Что такое российский писатель? Наверное, начнем с того, что это русский язык. Вот пара примеров русского литературного языка, который сейчас почитается тусовкой за образец:
«Он юркает под зеленые сугробы зелени у воды».
«Язык мешался меж зубов, как чересчур большая и плохо проваренная клецка».
«Язык его бормотал текст… мысль — дремала… Двигались не спеша, предложение за предложением, слово за словом, будто шли куда-то по глубокому снегу — след в след… разделавшись с разговорами, торопливо стремил урок к поэтической части».
Это из книги «Зулейха открывает глаза» все той же Яхиной.
Я не знаю, как вы это истолкуете, дорогие читатели, но у меня только одно логичное объяснение такому издевательству над языком. Автор перлов относится поверхностно и наплевательски не только к материалу или языку написания, но и к тому, что она пытается сказать.
При проверке оказывается, что «совести нации», заламывающие руки при рассказах о репрессиях и голодовках, на самом деле к страданиям людей совершенно равнодушны. Они не проживают их жизней, не болеют их болью. Для них на самом деле все это — только повод для самопрезентации.
Писатель не видел своих персонажей, не проживал их, не создавал. Он к ним равнодушен. Это куклы, которыми морочат мозги читателю, чтобы сделать вид, что занимаются литературой. Персонажи Яхиной — мутанты, существующие в разных темпераментах и временах, они могут «торопливо стремить» и «двигаться, будто идти». Все это — претенциозная фальшивка.

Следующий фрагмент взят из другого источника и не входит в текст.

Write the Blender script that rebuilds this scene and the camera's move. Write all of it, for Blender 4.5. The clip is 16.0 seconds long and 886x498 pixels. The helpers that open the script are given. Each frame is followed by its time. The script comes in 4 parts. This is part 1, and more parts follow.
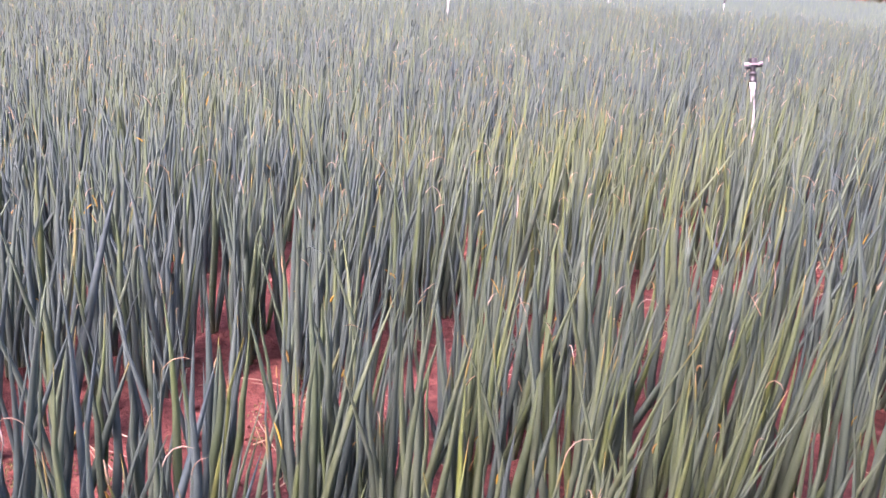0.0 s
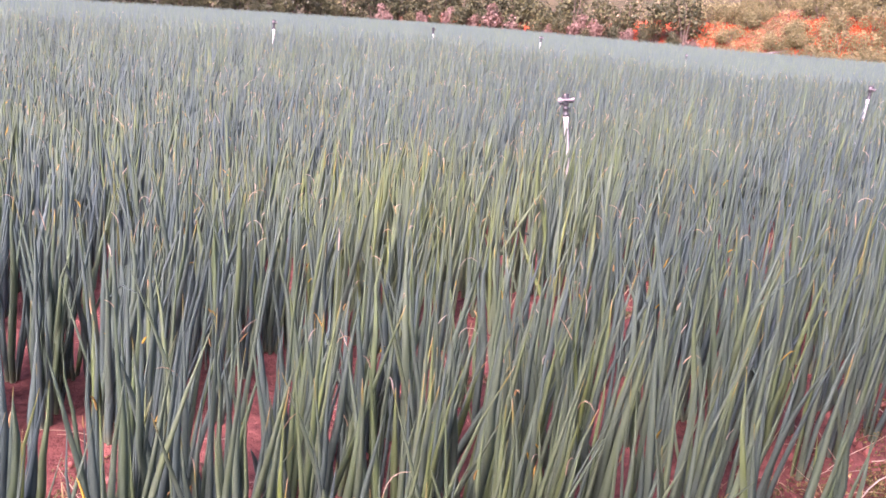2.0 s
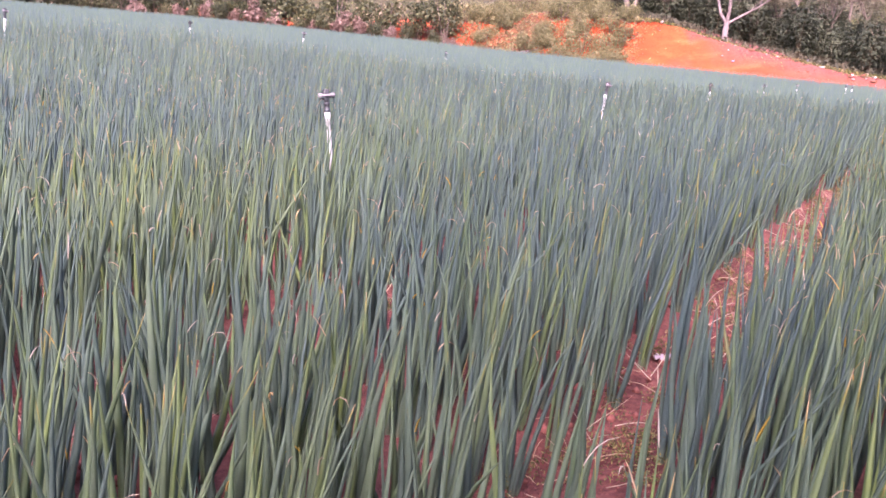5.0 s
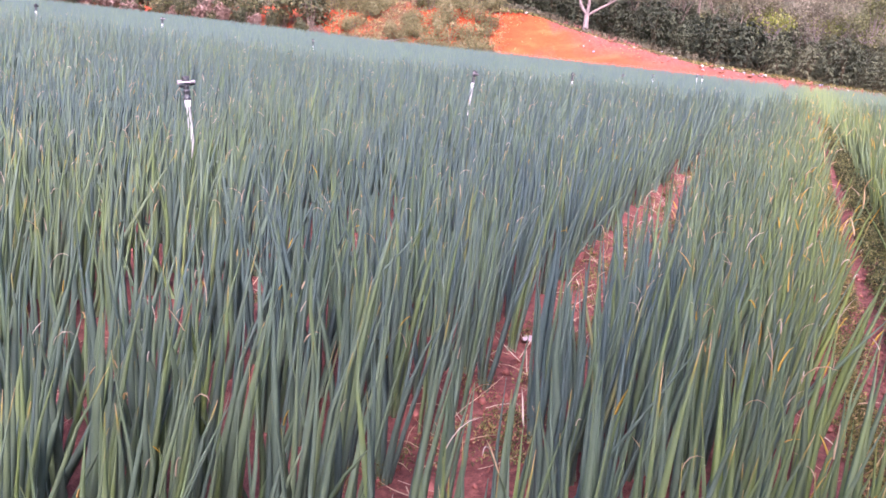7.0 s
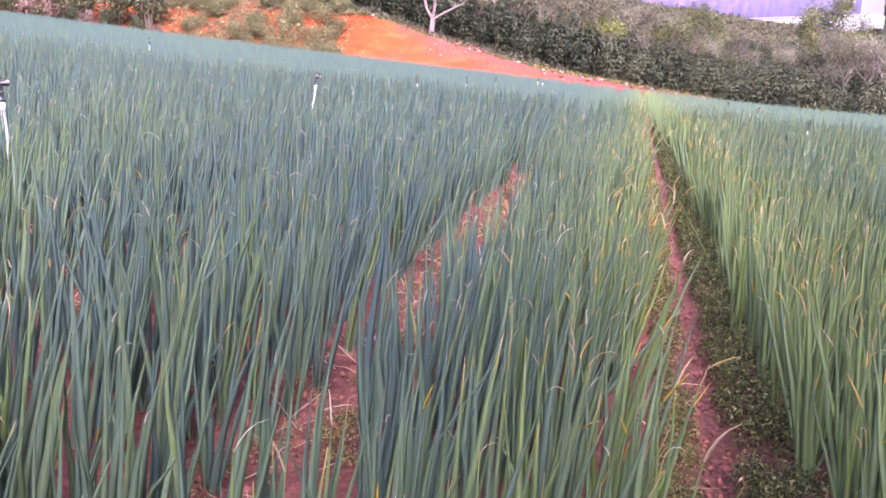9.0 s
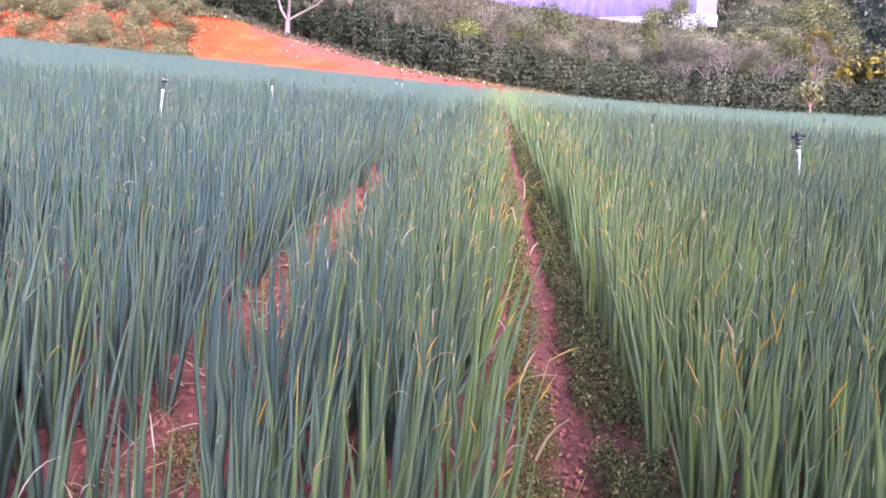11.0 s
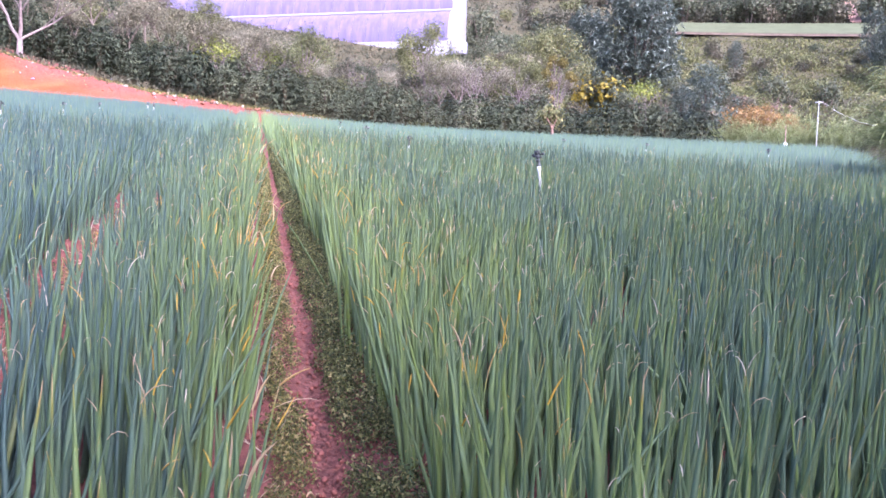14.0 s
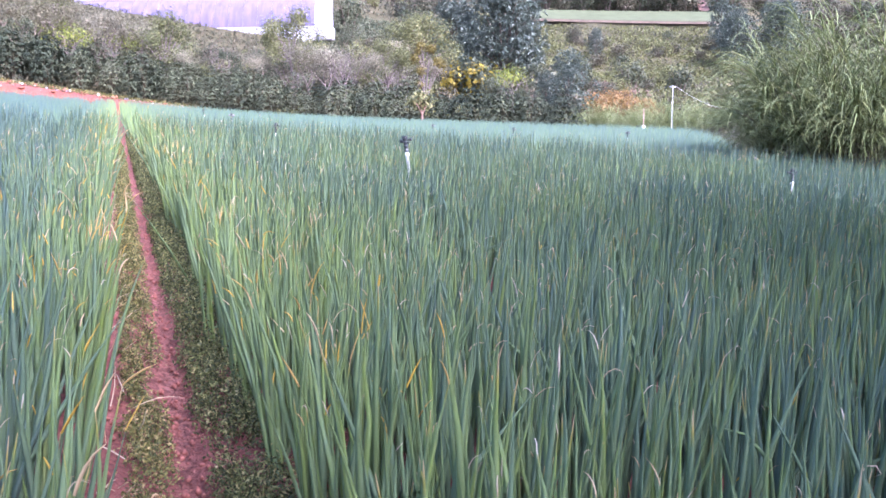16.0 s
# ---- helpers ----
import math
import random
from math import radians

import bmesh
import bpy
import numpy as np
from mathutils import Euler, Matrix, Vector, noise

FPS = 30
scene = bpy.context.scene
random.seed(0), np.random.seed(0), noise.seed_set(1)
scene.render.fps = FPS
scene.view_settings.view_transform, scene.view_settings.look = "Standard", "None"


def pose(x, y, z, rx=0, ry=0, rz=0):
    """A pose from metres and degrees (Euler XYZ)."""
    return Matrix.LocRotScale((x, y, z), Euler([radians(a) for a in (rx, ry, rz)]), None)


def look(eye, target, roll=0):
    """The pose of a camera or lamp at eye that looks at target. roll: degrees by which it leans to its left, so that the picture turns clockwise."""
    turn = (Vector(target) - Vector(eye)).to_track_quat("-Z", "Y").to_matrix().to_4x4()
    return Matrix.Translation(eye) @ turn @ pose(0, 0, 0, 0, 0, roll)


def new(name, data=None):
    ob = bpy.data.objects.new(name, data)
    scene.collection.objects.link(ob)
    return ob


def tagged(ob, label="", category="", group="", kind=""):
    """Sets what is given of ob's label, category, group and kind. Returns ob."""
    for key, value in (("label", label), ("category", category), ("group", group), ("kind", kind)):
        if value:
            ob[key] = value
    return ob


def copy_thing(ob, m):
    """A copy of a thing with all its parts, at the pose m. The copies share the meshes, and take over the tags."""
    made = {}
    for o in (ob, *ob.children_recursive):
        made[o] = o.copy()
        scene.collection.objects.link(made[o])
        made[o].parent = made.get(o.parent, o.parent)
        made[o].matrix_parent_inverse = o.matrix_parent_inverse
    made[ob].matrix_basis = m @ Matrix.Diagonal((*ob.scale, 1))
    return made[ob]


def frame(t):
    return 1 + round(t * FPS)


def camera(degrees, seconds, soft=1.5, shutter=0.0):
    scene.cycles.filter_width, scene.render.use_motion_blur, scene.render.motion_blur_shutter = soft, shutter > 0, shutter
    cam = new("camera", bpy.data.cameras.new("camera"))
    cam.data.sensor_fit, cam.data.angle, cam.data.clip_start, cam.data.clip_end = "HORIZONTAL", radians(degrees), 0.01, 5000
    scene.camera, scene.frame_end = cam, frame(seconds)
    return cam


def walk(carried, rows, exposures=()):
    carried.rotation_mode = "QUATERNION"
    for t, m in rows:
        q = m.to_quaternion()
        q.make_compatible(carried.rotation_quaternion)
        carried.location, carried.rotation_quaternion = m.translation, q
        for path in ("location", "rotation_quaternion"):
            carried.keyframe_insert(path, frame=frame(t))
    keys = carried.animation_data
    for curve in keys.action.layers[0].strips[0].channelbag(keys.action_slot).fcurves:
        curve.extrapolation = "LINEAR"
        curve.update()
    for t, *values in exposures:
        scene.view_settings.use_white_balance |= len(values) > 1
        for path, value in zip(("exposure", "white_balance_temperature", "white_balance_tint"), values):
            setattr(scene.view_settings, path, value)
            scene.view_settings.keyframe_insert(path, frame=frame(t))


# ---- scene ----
cam = camera(56.0, 16.0, soft=1.65)
PATH = [
    (0, (-0.006, -0.547, 1.336), (-0.109, 1.400, 0.890), 2.37),
    (0.5, (0.001, -0.550, 1.343), (-0.001, 1.409, 0.942), 2.76),
    (1, (0.006, -0.553, 1.345), (0.086, 1.411, 0.977), 3.18),
    (1.5, (0.019, -0.547, 1.342), (0.217, 1.411, 0.984), 3.67),
    (2, (0.026, -0.545, 1.343), (0.317, 1.402, 0.988), 3.27),
    (2.5, (0.032, -0.539, 1.341), (0.415, 1.391, 0.979), 3.26),
    (3, (0.043, -0.538, 1.341), (0.501, 1.376, 0.983), 3.10),
    (3.5, (0.056, -0.530, 1.337), (0.597, 1.361, 0.977), 3.52),
    (4, (0.075, -0.534, 1.340), (0.704, 1.331, 0.989), 3.32),
    (6.5, (0.120, -0.513, 1.327), (1.132, 1.180, 0.991), 3.04),
    (7, (0.131, -0.519, 1.326), (1.198, 1.137, 0.983), 2.97),
    (7.5, (0.148, -0.528, 1.329), (1.291, 1.078, 0.991), 3.00),
    (8, (0.155, -0.548, 1.331), (1.365, 1.010, 1.005), 2.92),
    (8.5, (0.170, -0.571, 1.330), (1.441, 0.939, 1.010), 2.73),
    (9, (0.194, -0.595, 1.332), (1.537, 0.852, 1.012), 2.98),
    (11.5, (0.300, -0.605, 1.326), (1.900, 0.559, 1.035), 1.43),
    (12, (0.304, -0.614, 1.326), (1.947, 0.493, 1.054), 1.47),
    (12.5, (0.309, -0.641, 1.331), (2.000, 0.396, 1.074), 1.02),
    (13, (0.312, -0.660, 1.332), (2.062, 0.279, 1.095), 1.11),
    (13.5, (0.325, -0.667, 1.327), (2.118, 0.187, 1.092), 0.96),
    (14, (0.347, -0.676, 1.319), (2.185, 0.075, 1.079), 0.70),
    (14.5, (0.352, -0.679, 1.313), (2.217, -0.001, 1.065), 0.71),
    (15, (0.364, -0.686, 1.314), (2.248, -0.069, 1.054), 0.39),
    (15.5, (0.365, -0.700, 1.311), (2.272, -0.159, 1.043), 0.32),
    (16, (0.377, -0.717, 1.312), (2.303, -0.251, 1.042), -0.13),
]
EXPOSURES = [(0.0, 2.74, 6600, 54), (4.0, 2.5, 6350, 48), (8.5, 2.43, 5850, 37), (13.0, 2.5, 5450, 30), (16.0, 2.78, 5200, 26)]
walk(cam, [(t, look(eye, target, roll)) for t, eye, target, roll in PATH], EXPOSURES)

# ---------- light: a bright overcast late-afternoon sky ----------
SUN_AZ, SUN_EL = 238.0, 42.0
world = bpy.data.worlds.new("sky")
scene.world = world
world.use_nodes = True
wn, wl = world.node_tree.nodes, world.node_tree.links
sky = wn.new("ShaderNodeTexSky")
sky.sky_type, sky.sun_disc = "NISHITA", False
sky.sun_elevation, sky.sun_rotation = radians(SUN_EL), radians(90 - SUN_AZ)
sky.air_density, sky.dust_density, sky.ozone_density = 1.0, 4.0, 1.0
wl.new(sky.outputs[0], wn["Background"].inputs[0])
wn["Background"].inputs[1].default_value = 0.15
sun_data = bpy.data.lights.new("sun", "SUN")
sun_data.energy, sun_data.angle, sun_data.color = 2.0, radians(30), (1.0, 0.96, 0.93)
sun = new("sun", sun_data)
sun_dir = Vector((math.cos(radians(SUN_AZ)) * math.cos(radians(SUN_EL)), math.sin(radians(SUN_AZ)) * math.cos(radians(SUN_EL)), math.sin(radians(SUN_EL))))
sun.matrix_world = look(sun_dir * 300, (0, 0, 0))


# ---------- lay of the land ----------
EDGE_AZ = [-180, -60, -40, -15, -6, -3, 12.3, 25.6, 37.3, 61.7, 78.5, 83.7, 100, 140, 180]
EDGE_R = [10, 9, 13, 20, 23.5, 44, 47, 51, 52.8, 59, 70, 72, 60, 30, 10]
BANK_AZ = [-180, 0, 10, 29, 36, 41.7, 47.4, 53, 60, 66, 75, 100, 180]
BANK_H = [0, 0.0, 0.1, 0.6, 1.0, 1.4, 2.3, 3.7, 3.6, 2.2, 0.6, 0.3, 0]
FAR_AZ = [-180, -40, -10, 8, 24, 43, 60, 90, 120, 180]
FAR_Z = [2, 5, 7, 9.2, 13, 15.5, 19, 20, 10, 2]
STAND = np.array((0.25, -0.6))  # where the viewer stands: bearings are taken from here
RUN = np.array((0.82, 0.572)) / math.hypot(0.82, 0.572)  # along the path
SIDE = np.array((-RUN[1], RUN[0]))  # across it, uphill


def field_edge(az):
    return np.interp(az, EDGE_AZ, EDGE_R)


def field_z(x, y):
    """The field tilts up towards +y and flattens towards the low corner."""
    low = 0.062 * 2.5 * np.logaddexp(0, (18 - y) / 2.5)
    az, r = np.degrees(np.arctan2(y, x)), np.hypot(x, y)
    swell = 0.28 * np.clip((az - 62) / 20, 0, 1) * np.clip((140 - az) / 20, 0, 1) * np.clip((r - 7) / 12, 0, 1)
    return 0.0925 * np.maximum(y, -30) + np.clip(x / 45, 0, 1.2) * low + swell


def bump(v, centre, half):
    return np.exp(-(((v - centre) / half) ** 2))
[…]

Кстати, о мутантах. Никак не могу забыть историю, когда премию «Русский Букер» получила книга «Цветочный крест», в которой у всех персонажей было по две десницы — по две правые руки. То есть ни один из членов жюри премии либо не прочитал книгу, за которую отдал голос, либо не в курсе, что такое десница. Это прекрасно характеризует уровень образования, знакомства с русской культурой, да и вообще общий уровень того, что самоназначилось нам в литературные элиты.
Сюда же стоит добавить Дмитрия Глуховского, с его бесконечными «Метро», и лекции Дмитрия Быкова по литературе, в которых он под пытками заставляет Лермонтова бичевать русский империализм и обвиняет Достоевского в том, что его сверхчеловек — какой-то недочеловек, а не как у Ницше.
Вот уж сюрприз так сюрприз! Подумать только, Достоевский сказал именно то, что хотел сказать: что любой сверхчеловек — это всего лишь гламурная попытка дезертировать из рода человеческого, потому что быть человеком слишком сложно, слишком мучительно и слишком ко многому обязывает.
И все это несет автор с репутацией литературоведа, преподающий литературу школьникам. Позвольте процитировать:
«Достоевский — один из самых ярких писателей в русской литературе — был чрезвычайно негативным культурным явлением. Федор Михайлович — ужасное явление русской мысли. Неужели вы не видите, что это начало русского фашизма? Большего вреда, чем он, не нанес человечеству в XIX веке никто».
То есть отрицание сверхчеловечности — это для Быкова «русский фашизм». Вот он, корень мистического противостояния России и Запада!.. Литературовед смеется и даже не понимает, что говорит, какую истину вскрывает. Он играется с русской литературой, ему нравится разбирать ее на кубики и собирать из них нечто изначально противоположное ей.
Все это — не только поверхностность и наплевательство. Но и высокомерие заодно с корпоративной спайкой кукушек и петухов.
Из рецензии Людмилы Улицкой на творчество Яхиной:
«Фазиль Искандер, Юрий Рытхэу, Анатолий Ким, Олжас Сулейменов, Чингиз Айтматов… Традиции этой школы — глубокое знание национального материала, любовь к своему народу, исполненное достоинства и уважения отношение к людям других национальностей… Произошло редкое и радостное событие — пришел новый прозаик, молодая татарская женщина Гузель Яхина, и легко встала в ряд этих мастеров».
Исполненное достоинства и уважения отношение к людям других национальностей, очевидно, выглядит так:
«Даже язык татарский устроен так, что можно всю жизнь прожить — и ни разу не сказать «я»: в каком бы времени ты ни говорил о себе, глагол встанет в нужную форму, изменит окончание, сделав излишним использование этого маленького тщеславного слова. В русском — не так, здесь каждый только и норовит вставить: «я» да «мне», да снова «я»…»
И правда, сколько уважения! Даже с избытком — не знаю, как бы лишнее вернуть.
Они стоят напротив нас плечом к плечу: Яхина, Улицкая, Акунин, Шендерович, Глуховский. Они защищают главное свое достояние — право назначать друг друга нашими писателями. И этого права они нам просто так не отдадут. Впрочем, мы и не ожидаем от них таких милостей.